Und drittens: Der Höhenflug der Partei muss nicht anhalten. Ein Jahr nach Wahlen in den Umfragen prächtig dazustehen, das ist fast eine Tradition der Partei - oft ging es im Wahlkampf dann wieder bergab. Die Bayern-Wahl im Oktober wird eine erste Bewährungsprobe.

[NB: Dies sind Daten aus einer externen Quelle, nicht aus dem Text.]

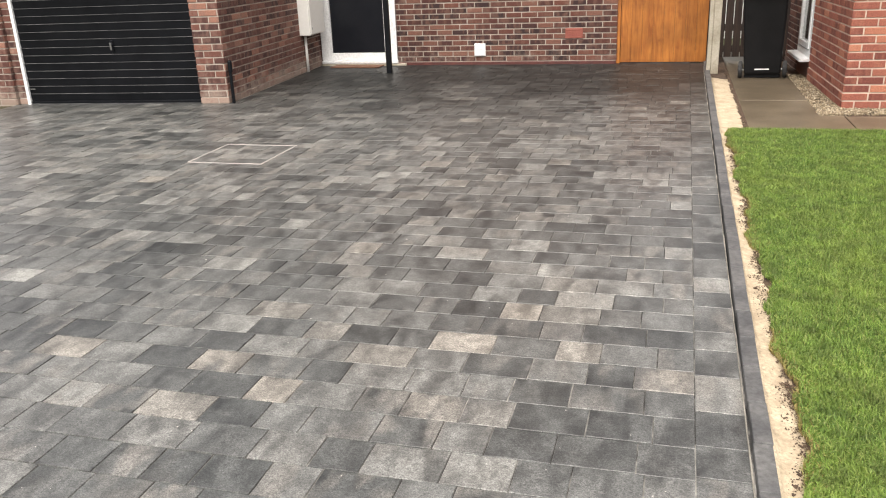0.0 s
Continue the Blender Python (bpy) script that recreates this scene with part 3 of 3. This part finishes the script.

Habeck muss einen Laden zusammen halten, in dem sich viel bewegt. Das Institut Forsa hat für RTL und n-tv ermittelt, dass unter den neuen potenziellen Grünen-Wählern mehr Männer, mehr Haupt- und Realschüler, mehr Rentner und mehr Schüler und Studenten sind als unter den «Alt-Grünen». Vor allem sehen sich nur 55 Prozent der neuen Anhänger als links, 42 Prozent zählen sich zur politischen Mitte. Bisher habe das Verhältnis bei 71 Prozent links zu 27 Prozent Mitte gelegen.

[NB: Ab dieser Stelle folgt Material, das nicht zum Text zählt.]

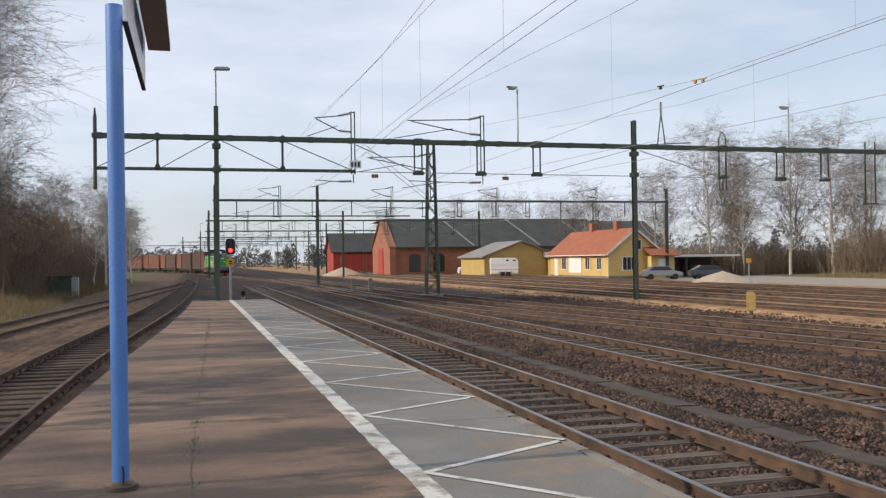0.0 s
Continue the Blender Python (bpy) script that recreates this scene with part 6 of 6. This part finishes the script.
for x, y, k, which in ((-8.2, 96, 0.58, 0), (-9.6, 99, 0.52, 1), (-12.6, 108, 0.55, 2), (-7.4, 122, 0.5, 0), (-8.6, 130, 0.55, 1), (-9.5, 142, 0.55, 2), (-12, 150, 0.6, 0), (-16, 114, 0.6, 1), (-18, 135, 0.65, 2), (-11.5, 160, 0.6, 1)):
    plant(birches[which], x, y, k, rng.uniform(0, 360))
for x, y, k in ((-15.0, 13.5, 0.54), (-14.0, 20.5, 0.58), (-15.5, 30.0, 0.62), (-13.0, 8.6, 0.42), (-13.6, 5.4, 0.44)):
    plant(broad[int(y) % 2], x, y, k, rng.uniform(0, 360))


for x, y, k, which in ((-14.0, 58, 0.5, 0), (-16.5, 62, 0.58, 1), (-13.2, 70, 0.5, 1), (-15.8, 78, 0.55, 0), (-19.0, 70, 0.6, 1), (-12.4, 84, 0.42, 0), (-17, 92, 0.5, 1)):
    plant(broad[which], x, y, k, rng.uniform(0, 360))


def thicket(name, label, category, material, place, n, h0, h1, seed, twigs=3, r=0.016):
    """Many thin stems with side twigs over a stretch of ground; place() gives x, y."""
    q = random.Random(seed)
    vs, fs = [], []
    for _ in range(n):
        x, y = place(q)
        z = rise(x, y) - 0.05
        h = q.uniform(h0, h1)
        p = Vector((x, y, z))
        tip = p + Vector((q.uniform(-0.3, 0.3) * h, q.uniform(-0.3, 0.3) * h, h))
        mid = p.lerp(tip, 0.5) + Vector((q.uniform(-0.1, 0.1), q.uniform(-0.1, 0.1), 0)) * h
        limb(vs, fs, [p, mid, tip], [r * 1.5, r, r * 0.4], 3)
        for _ in range(twigs):
            a = mid.lerp(tip, q.uniform(-0.3, 0.8))
            b = a + Vector((q.uniform(-1, 1), q.uniform(-1, 1), q.uniform(0.1, 1))) * h * 0.25
            limb(vs, fs, [a, b], [r * 0.7, r * 0.3], 3)
    ob = new(name, raw_mesh(name, vs, fs, M[material]))
    tagged(ob, label, category, kind="stuff")


def east_edge(q):
    k = q.random()
    x = float(np.interp(k, [0, 0.35, 0.6, 1.0], [72, 75, 76, 79]))
    y = float(np.interp(k, [0, 0.35, 0.6, 1.0], [89, 70, 50, 33]))
    return x + q.uniform(-2, 8), y + q.uniform(-3, 3)


thicket("undergrowth", "dense brown leafless undergrowth at the yard edge", "undergrowth", "brush", east_edge, 9500, 2.0, 5.6, 31, 5, 0.02)
def scrub_bank(q):
    k = q.random() ** 0.8
    return 79 + q.gauss(3, 3) + 3 * math.sin(k * 9), 53 - 22 * k + q.gauss(0, 1.5)


thicket("undergrowth", "tall dark leafless scrub on the yard bank", "undergrowth", "brush", scrub_bank, 1500, 3.0, 9.5, 36, 12, 0.022)
thicket("undergrowth", "dark brown shrubs under the birches", "undergrowth", "brush", lambda q: (q.uniform(58, 84), q.uniform(99, 118)), 3000, 1.5, 4.2, 35, 4, 0.022)
thicket("undergrowth", "brown leafless shrubs on the bank", "undergrowth", "brush", lambda q: (-9.8 - q.uniform(0, 8), q.uniform(62, 135)), 3800, 1.0, 3.6, 32, 4, 0.016)
thicket("undergrowth", "tall brown leafless scrub on the bank", "undergrowth", "brush", lambda q: (-10.6 - q.uniform(0, 11), q.uniform(60, 120)), 1500, 2.8, 6.8, 37, 12, 0.018)
thicket("dry_grass", "dry yellow-brown grass on the bank", "grass", "dry_grass", lambda q: (-7.6 - abs(q.gauss(0, 1)) * 4, q.uniform(26, 130)), 12000, 0.2, 0.65, 33, 1, 0.010)
thicket("dry_grass", "dry grass along the gravel road", "grass", "dry_grass", lambda q: (64 + q.uniform(0, 5), q.uniform(5, 84)), 5000, 0.2, 0.7, 34, 1, 0.016)


def conifer_belt(name, label, x0, y0, x1, y1, n, h, seed, material):
    """A belt of far trees, each an uneven cloud of small ragged clumps with gaps, in one mesh."""
    q = random.Random(seed)
    vs, fs = [], []
    for i in range(n):
        k = (i + q.random()) / n
        x, y = x0 + (x1 - x0) * k + q.uniform(-8, 8), y0 + (y1 - y0) * k + q.uniform(-8, 8)
        hh, rr = h * q.uniform(0.5, 1.1), h * q.uniform(0.22, 0.38)
        for _ in range(120):
            u = q.random() ** 0.8
            w = rr * (1.0 - 0.75 * u) ** 0.7 * q.random() ** 0.5
            a = q.uniform(0, 2 * math.pi)
            c = Vector((x + w * math.cos(a), y + w * math.sin(a), hh * u))
            r = h * q.uniform(0.02, 0.06)
            b = len(vs)
            for _ in range(4):
                vs.append(c + Vector((q.uniform(-1, 1), q.uniform(-1, 1), q.uniform(-1, 1))) * r)
            fs += [(b, b + 1, b + 2), (b, b + 2, b + 3), (b, b + 3, b + 1), (b + 1, b + 3, b + 2)]
    ob = new(name, raw_mesh(name, vs, fs, M[material]))
    tagged(ob, label, "far woods", kind="stuff")


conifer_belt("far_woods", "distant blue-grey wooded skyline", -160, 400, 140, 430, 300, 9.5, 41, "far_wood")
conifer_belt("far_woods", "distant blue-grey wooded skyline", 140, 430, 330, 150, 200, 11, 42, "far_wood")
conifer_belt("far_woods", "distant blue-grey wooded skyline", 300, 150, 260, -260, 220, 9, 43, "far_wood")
conifer_belt("far_woods", "dark conifers behind the yard", 30, 305, 66, 285, 30, 7.6, 44, "needles")
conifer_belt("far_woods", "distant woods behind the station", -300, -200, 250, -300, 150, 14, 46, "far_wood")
radio = thing("radio_mast", "tall thin lattice radio mast in the distance", "radio mast", kind="structure")
part("mast", G().rod((-22.0, 300, -0.3), (-22.0, 300, 34), 0.45, 4, 0.2), "galvanised", radio)


# ---- loose ballast stones ----
def ballast():
    q = random.Random(51)
    vs, fs = [], []

    def stone(x, y, z, r):
        k = len(vs)
        for a, b, c in ((1, 0, 0), (-1, 0, 0), (0, 1, 0), (0, -1, 0), (0, 0, 1), (0, 0, -1)):
            s = r * q.uniform(0.65, 1.2)
            vs.append((x + a * s + q.uniform(-0.3, 0.3) * r, y + b * s + q.uniform(-0.3, 0.3) * r, z + c * s * 0.8))
        fs.extend((k + i, k + j, k + m) for i, j, m in ((0, 2, 4), (2, 1, 4), (1, 3, 4), (3, 0, 4), (2, 0, 5), (1, 2, 5), (3, 1, 5), (0, 3, 5)))
    for _ in range(100000):
        y = 1.6 + 36 * q.random() ** 1.75
        x = q.uniform(3.9, 14.2)
        if 7.3 < x < 7.75:
            continue
        off = min(abs(x - 5.43), abs(x - 10.17))
        if 0.68 < off < 0.83:
            continue
        lift = float(np.interp(off, [0.7, 0.84, 1.65, 2.1], [0.018, 0.066, 0.055, 0.0])) + (0.04 * noise.noise((x * 0.9, y * 0.5, 3)) if off > 2 else 0)
        stone(x, y, -0.215 + lift, q.uniform(0.020, 0.048))
    for _ in range(26000):
        y = 6 + 48 * q.random() ** 1.4
        x = q.uniform(11.6, 22.0)
        off = min(abs(x - float(main_x(y))), abs(x - 3.5 - float(main_x(y))))
        if 0.62 < off < 0.9:
            continue
        stone(x, y, -0.20 + (0.045 if off < 1.7 else 0.0), q.uniform(0.026, 0.062))
    for _ in range(9000):
        stone(q.uniform(20, 46), q.uniform(22, 95), -0.22, q.uniform(0.03, 0.10))
    for _ in range(14000):
        stone(q.uniform(8.0, 11.9), q.uniform(-9, 4), -0.215, q.uniform(0.018, 0.042))
    ob = new("ballast", raw_mesh("ballast", vs, fs, M["stone"]))
    tagged(ob, "loose brown and grey ballast stones", "ballast", kind="stuff")


ballast()

# ---- tracks, the nearest laid piece by piece ----
track("main track with worn rails beside the platform", straight(5.43), -24, 88, 2, 46, 8.0)
track("second main track with wooden sleepers", straight(10.17), -40, 120, -10, 46, 8.0)
track("curving track on which the train runs", main_x, -100, 330, -2, 30, 2.0)
track("rusty yard track", beside(3.5), -80, 120, 20, 40, 3.0)
track("curving siding along the platform", left_x, -12, 140, 12, 46, 2.0, False, True, "sleeper_old")
track("rusty siding that joins the other one", left2_x, 10, 104, 1, 0, 2.0, False, True, "sleeper_old", True)
for x in (24.95, 28.9, 33.0, 37.2, 41.4):
    track("rusty yard track sunk in orange earth", straight(x), -60, 170, 1, 0, 10.0, True, True, "sleeper", True)
motions()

Für Habeck geht es jetzt aber erst mal auch ums Persönliche, ums Abschiednehmen von der Politik im Norden, in der der Schriftsteller und Doktor der Philosophie als Quereinsteiger eine beeindruckende Karriere hinlegte. In den letzten anderthalb Jahrzehnten prägte der Vater von vier Söhnen die Nord-Grünen wie kein anderer. 2002 wurde er als Neumitglied gleich Kreisvorsitzender in Schleswig-Flensburg, 2004 Landesvorsitzender. 2009 Fraktionschef im Landtag, 2012 Minister. Nach seinem Amtsantritt standen ihm die schleswig-holsteinischen Bauern noch feindselig gegenüber. Heute duzt sich der Grüne mit schwarzen Bauernfunktionären.

Er hat mit ihnen gestritten, sie nicht überzeugt und sich trotzdem Respekt erarbeitet. Beim Bauerntag in Rendsburg begegnet er ihnen noch einmal als Minister. «Dann gebe ich mein Handy ab, den Laptop und die Karte für den Landtag.» Zeit für Schwermut hat Habeck dann nur im Zug. Denn es geht weiter nach Berlin, wo Habeck und Baerbock zusammen das grüne Europawahlprogramm vorstellen, und dann nach Köln zum  Spätsommer-Empfang des Kreisverbandes. Da ist er wieder ganz Parteichef.